• _PROBLEM STATEMENT_:
Only the lines from the one holding "curve.update()" through the one holding "scene.view_settings.keyframe_insert(path, frame=frame(t))" are to be retyped, exactly as they appear, with both boundary lines included.

• _TASK INPUT_:
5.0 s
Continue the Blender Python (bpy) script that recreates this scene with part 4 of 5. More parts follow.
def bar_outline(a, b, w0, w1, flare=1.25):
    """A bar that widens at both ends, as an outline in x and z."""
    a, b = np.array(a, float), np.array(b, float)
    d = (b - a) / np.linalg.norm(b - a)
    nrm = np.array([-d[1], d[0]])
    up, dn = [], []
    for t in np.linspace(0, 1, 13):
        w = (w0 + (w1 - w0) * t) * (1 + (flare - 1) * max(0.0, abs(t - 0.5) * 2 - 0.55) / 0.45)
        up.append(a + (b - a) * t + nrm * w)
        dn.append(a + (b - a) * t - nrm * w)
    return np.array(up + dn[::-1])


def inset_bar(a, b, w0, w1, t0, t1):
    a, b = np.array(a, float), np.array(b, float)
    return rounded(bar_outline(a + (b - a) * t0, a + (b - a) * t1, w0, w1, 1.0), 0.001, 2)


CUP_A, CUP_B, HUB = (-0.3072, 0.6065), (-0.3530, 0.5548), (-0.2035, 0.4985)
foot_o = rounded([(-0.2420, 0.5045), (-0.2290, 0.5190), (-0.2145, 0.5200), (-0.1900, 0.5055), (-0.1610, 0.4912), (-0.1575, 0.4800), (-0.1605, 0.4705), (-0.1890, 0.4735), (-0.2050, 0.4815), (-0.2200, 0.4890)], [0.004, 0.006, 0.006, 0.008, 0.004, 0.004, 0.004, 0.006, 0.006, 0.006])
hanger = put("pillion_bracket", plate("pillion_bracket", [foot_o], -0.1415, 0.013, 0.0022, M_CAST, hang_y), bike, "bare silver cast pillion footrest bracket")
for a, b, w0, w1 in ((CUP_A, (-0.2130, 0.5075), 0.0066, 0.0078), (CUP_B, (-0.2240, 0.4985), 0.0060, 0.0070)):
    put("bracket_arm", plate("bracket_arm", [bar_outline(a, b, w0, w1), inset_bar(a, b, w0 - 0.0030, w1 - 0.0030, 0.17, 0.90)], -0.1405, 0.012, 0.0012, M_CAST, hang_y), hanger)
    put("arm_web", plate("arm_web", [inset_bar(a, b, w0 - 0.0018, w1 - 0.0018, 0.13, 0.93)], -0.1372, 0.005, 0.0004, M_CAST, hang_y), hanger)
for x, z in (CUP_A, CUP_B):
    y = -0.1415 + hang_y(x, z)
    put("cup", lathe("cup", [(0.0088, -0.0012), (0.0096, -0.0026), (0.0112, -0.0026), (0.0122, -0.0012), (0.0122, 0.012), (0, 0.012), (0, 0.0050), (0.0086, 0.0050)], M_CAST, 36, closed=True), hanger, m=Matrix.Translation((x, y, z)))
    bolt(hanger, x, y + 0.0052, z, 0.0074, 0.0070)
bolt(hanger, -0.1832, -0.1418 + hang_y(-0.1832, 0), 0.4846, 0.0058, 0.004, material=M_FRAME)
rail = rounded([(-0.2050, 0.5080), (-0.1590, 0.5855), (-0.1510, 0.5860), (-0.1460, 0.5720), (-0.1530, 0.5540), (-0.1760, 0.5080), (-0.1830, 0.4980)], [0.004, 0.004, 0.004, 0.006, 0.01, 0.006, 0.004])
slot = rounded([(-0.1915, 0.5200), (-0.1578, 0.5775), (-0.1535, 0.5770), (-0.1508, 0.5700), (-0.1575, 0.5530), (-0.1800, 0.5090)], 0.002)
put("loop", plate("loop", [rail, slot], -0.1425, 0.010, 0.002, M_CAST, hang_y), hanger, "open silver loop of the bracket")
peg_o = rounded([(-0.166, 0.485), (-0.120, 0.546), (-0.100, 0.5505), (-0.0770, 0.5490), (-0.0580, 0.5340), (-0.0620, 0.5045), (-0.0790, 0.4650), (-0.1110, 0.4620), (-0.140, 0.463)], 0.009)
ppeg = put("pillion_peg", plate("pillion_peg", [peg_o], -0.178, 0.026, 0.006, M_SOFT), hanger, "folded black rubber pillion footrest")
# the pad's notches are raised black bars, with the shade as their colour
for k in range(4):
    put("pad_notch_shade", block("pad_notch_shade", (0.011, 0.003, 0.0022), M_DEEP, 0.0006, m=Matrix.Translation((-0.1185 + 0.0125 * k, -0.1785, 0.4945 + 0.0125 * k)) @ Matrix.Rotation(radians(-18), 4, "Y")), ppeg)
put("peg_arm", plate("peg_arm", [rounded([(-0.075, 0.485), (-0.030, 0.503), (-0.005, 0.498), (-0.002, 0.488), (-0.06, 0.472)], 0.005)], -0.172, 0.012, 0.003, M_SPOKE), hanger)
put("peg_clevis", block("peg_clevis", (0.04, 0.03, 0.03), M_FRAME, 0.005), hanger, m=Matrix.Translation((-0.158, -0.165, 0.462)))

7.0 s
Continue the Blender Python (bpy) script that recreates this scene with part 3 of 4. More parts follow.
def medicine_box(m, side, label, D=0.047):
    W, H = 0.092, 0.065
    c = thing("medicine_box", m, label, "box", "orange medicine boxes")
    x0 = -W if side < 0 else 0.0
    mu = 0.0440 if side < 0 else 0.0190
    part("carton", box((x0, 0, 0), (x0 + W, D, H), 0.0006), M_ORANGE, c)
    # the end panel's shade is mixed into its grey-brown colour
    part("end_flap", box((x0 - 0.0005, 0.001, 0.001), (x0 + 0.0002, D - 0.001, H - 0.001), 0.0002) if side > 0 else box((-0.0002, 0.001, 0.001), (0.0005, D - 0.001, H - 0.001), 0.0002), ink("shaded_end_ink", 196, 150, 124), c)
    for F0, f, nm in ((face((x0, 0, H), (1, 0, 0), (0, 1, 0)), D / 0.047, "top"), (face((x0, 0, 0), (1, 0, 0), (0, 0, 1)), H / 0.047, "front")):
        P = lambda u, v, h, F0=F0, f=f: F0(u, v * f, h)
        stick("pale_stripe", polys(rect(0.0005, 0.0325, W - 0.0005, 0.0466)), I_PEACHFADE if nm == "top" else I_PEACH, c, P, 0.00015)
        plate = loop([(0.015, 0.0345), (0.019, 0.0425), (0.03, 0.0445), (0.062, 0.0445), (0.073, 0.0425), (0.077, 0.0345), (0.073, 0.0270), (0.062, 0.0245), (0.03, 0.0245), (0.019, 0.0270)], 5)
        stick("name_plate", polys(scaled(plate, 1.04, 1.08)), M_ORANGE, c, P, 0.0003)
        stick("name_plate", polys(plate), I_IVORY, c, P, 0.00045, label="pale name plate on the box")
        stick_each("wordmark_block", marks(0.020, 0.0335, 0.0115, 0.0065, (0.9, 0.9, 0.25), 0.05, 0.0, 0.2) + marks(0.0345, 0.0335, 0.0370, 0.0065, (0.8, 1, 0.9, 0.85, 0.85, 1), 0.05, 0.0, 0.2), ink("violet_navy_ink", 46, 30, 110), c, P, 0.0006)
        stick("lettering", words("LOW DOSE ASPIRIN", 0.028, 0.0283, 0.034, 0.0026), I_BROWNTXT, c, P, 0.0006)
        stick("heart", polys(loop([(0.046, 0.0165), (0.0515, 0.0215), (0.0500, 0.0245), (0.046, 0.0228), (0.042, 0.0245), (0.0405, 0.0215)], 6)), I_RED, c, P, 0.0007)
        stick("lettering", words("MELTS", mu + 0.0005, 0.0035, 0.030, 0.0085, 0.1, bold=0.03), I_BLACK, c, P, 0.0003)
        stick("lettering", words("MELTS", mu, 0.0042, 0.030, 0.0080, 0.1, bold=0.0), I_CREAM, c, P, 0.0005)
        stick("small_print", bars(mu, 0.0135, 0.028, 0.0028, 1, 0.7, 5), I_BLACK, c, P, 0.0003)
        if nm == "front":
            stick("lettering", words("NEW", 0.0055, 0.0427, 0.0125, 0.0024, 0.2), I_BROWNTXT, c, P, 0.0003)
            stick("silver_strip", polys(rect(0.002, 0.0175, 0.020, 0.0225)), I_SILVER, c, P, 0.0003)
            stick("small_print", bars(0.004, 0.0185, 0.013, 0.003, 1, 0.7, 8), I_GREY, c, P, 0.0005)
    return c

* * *

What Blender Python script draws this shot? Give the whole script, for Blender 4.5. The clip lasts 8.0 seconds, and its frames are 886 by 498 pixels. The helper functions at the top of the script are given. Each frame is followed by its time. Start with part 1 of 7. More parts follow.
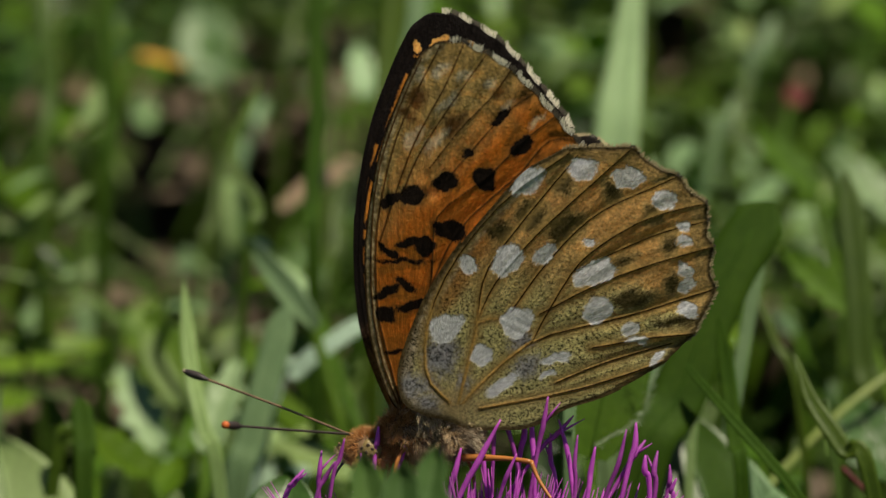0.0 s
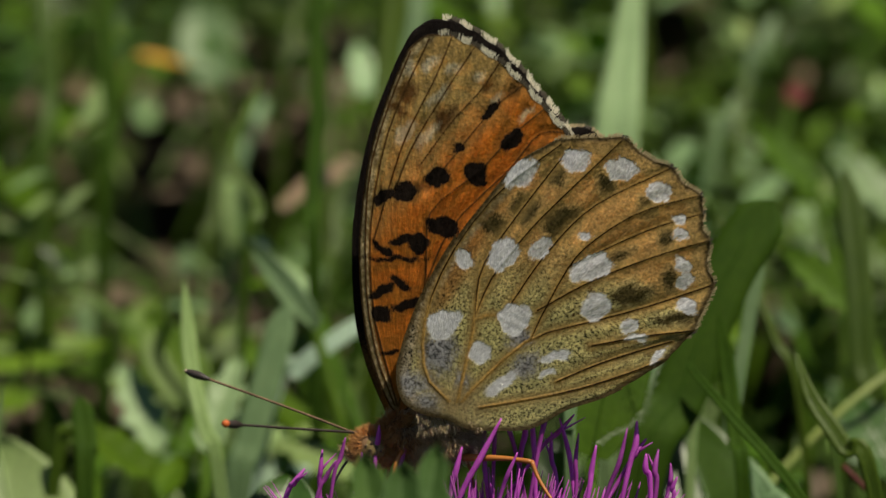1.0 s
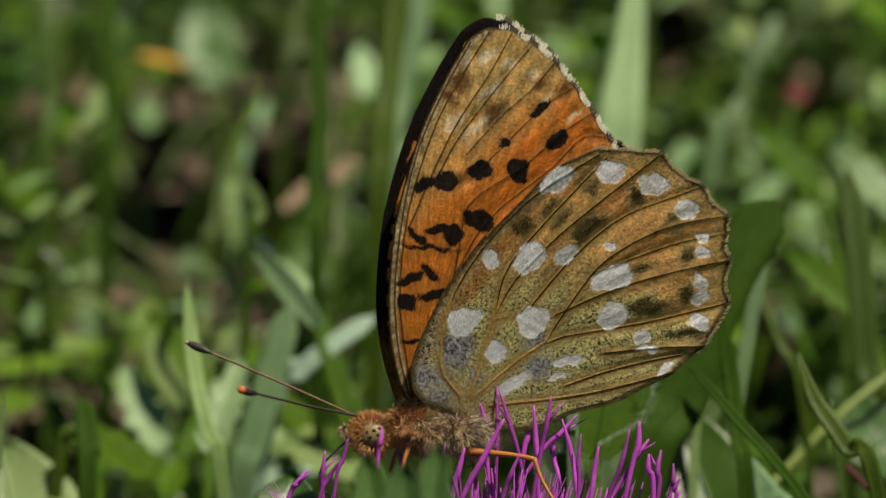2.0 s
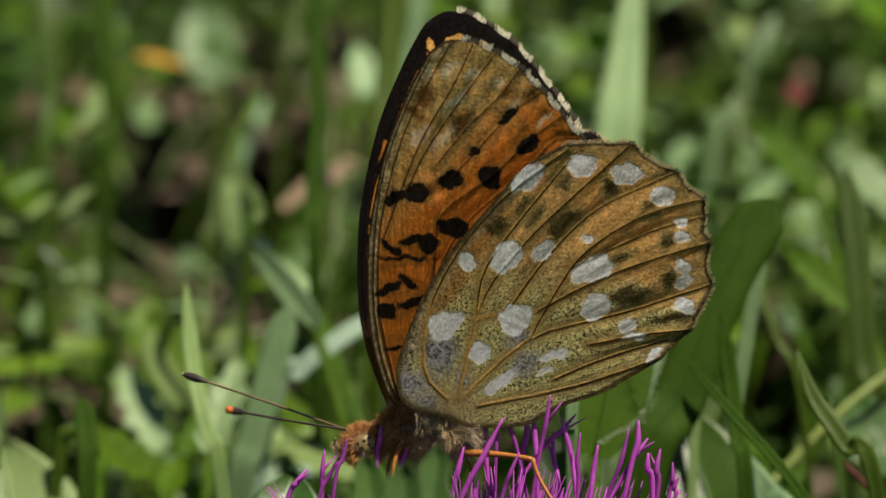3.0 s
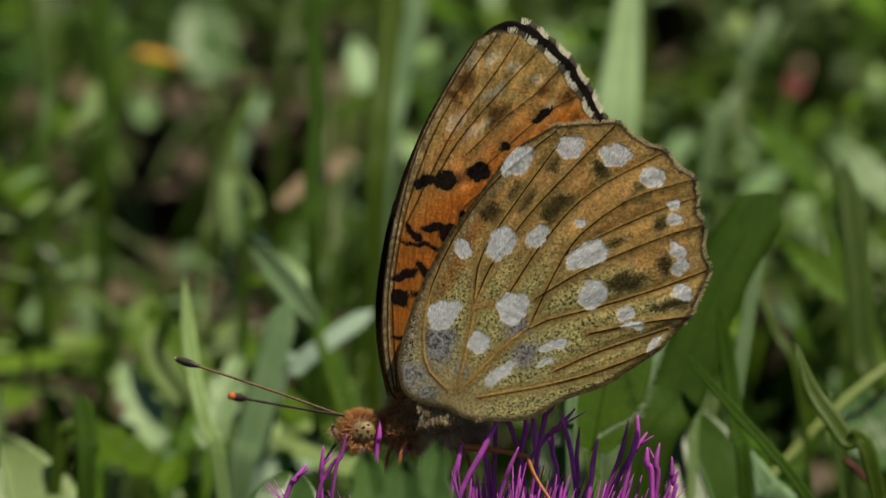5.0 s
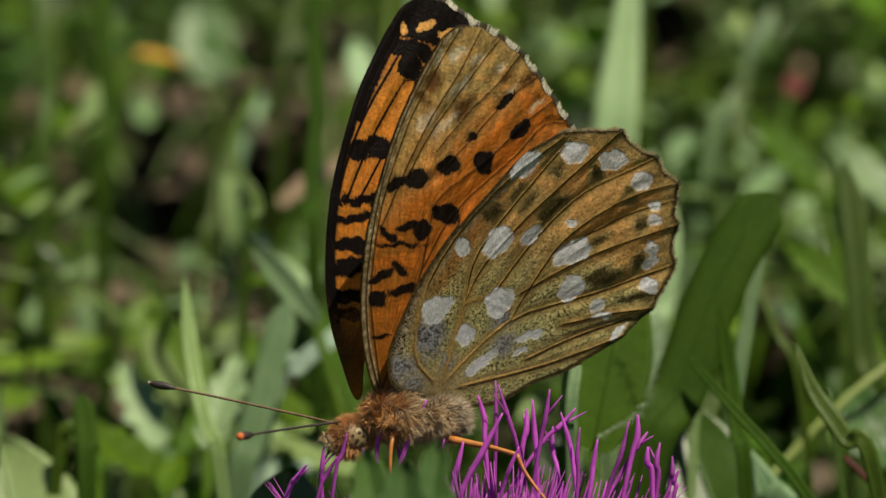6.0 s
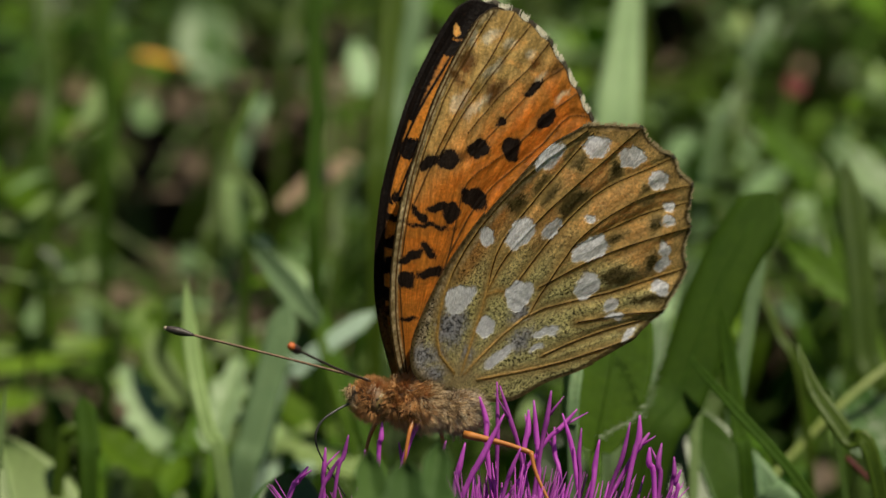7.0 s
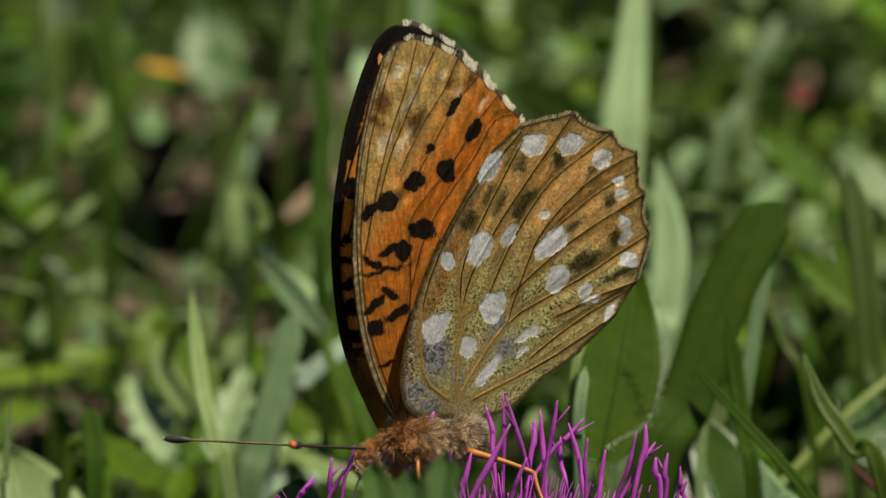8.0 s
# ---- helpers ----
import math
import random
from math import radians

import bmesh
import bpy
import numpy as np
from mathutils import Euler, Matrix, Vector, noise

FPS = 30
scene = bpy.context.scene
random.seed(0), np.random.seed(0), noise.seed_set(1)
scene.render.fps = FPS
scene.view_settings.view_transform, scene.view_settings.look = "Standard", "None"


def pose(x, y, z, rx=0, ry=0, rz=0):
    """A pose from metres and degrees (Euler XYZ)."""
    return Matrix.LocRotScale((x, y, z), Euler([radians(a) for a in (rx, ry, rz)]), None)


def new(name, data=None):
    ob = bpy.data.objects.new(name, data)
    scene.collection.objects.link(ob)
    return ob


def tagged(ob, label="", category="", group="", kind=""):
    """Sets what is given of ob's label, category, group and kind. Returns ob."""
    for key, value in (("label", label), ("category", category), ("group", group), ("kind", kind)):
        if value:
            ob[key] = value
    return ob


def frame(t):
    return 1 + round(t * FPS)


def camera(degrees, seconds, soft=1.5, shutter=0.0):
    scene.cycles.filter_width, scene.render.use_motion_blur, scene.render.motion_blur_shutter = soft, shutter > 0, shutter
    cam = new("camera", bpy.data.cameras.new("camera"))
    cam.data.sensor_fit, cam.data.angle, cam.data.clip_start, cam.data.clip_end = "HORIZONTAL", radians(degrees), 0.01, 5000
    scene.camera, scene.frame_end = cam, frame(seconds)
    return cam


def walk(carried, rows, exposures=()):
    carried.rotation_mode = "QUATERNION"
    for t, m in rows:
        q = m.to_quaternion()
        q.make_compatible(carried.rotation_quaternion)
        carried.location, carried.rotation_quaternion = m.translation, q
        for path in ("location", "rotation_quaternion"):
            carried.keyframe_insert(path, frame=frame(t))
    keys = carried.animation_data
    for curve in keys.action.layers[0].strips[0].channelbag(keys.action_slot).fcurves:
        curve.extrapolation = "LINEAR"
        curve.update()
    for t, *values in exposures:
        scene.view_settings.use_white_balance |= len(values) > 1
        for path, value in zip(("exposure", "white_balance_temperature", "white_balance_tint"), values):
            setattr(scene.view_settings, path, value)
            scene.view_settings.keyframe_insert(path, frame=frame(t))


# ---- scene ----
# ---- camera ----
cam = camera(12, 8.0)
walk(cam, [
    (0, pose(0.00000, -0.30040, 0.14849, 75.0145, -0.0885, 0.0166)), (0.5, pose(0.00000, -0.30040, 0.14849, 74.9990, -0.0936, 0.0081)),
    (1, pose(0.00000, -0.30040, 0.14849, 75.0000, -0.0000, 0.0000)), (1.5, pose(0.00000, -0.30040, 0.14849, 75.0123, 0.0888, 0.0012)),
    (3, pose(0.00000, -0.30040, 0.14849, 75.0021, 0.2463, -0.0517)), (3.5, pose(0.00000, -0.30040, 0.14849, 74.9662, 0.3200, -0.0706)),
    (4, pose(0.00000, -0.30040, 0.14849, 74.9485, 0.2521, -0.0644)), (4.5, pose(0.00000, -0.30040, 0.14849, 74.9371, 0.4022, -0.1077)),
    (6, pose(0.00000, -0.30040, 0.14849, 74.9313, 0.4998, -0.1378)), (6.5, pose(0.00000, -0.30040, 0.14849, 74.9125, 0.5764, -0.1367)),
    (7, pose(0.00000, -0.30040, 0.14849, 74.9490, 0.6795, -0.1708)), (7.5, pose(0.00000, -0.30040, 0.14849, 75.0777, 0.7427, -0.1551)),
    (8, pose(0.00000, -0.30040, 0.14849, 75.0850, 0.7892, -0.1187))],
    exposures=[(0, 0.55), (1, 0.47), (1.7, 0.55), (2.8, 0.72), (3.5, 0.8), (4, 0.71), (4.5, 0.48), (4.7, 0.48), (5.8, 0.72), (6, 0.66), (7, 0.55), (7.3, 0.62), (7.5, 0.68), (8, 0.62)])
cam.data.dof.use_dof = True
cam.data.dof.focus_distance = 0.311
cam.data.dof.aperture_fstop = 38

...

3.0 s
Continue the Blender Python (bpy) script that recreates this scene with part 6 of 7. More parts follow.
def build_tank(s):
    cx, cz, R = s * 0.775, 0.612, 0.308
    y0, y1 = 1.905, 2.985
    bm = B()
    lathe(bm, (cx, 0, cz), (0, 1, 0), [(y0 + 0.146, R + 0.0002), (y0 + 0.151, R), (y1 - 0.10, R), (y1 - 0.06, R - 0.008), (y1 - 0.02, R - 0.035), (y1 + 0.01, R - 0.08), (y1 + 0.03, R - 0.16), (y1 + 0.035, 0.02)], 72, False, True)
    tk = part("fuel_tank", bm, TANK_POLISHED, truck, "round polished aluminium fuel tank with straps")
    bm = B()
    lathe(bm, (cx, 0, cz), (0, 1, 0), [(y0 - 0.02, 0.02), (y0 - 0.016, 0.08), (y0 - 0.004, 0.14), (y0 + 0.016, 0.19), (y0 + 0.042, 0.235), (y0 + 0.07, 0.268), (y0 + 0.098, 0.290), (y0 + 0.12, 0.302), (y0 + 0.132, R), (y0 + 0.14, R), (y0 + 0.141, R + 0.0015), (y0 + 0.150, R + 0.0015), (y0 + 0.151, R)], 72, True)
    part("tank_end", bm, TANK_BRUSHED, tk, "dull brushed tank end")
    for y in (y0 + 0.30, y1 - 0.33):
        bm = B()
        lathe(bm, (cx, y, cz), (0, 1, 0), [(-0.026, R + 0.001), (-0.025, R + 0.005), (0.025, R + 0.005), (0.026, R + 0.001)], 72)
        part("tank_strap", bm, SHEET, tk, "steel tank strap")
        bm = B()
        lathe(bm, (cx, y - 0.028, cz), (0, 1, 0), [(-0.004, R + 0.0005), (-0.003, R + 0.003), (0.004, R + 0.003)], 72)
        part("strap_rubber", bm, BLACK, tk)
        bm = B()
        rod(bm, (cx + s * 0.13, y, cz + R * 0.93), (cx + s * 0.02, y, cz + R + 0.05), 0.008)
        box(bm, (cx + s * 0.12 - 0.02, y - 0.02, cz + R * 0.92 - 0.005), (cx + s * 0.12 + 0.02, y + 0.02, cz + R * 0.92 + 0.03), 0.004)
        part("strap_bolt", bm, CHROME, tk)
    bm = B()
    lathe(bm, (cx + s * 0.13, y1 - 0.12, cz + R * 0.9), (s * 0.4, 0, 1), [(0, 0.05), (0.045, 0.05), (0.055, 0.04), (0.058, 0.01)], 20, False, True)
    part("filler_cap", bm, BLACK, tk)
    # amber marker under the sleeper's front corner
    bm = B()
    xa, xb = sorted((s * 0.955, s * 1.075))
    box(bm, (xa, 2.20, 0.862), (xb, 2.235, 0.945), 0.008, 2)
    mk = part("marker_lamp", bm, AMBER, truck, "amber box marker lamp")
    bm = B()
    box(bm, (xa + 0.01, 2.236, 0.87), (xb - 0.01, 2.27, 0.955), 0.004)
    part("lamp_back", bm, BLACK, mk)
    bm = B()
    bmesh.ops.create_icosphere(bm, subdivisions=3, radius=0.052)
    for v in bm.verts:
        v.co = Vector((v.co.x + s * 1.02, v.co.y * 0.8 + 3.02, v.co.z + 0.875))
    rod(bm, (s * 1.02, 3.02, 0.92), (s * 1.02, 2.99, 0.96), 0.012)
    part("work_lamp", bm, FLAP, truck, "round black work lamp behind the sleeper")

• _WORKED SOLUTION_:
        curve.update()
    for t, *values in exposures:
        scene.view_settings.use_white_balance |= len(values) > 1
        for path, value in zip(("exposure", "white_balance_temperature", "white_balance_tint"), values):
            setattr(scene.view_settings, path, value)
            scene.view_settings.keyframe_insert(path, frame=frame(t))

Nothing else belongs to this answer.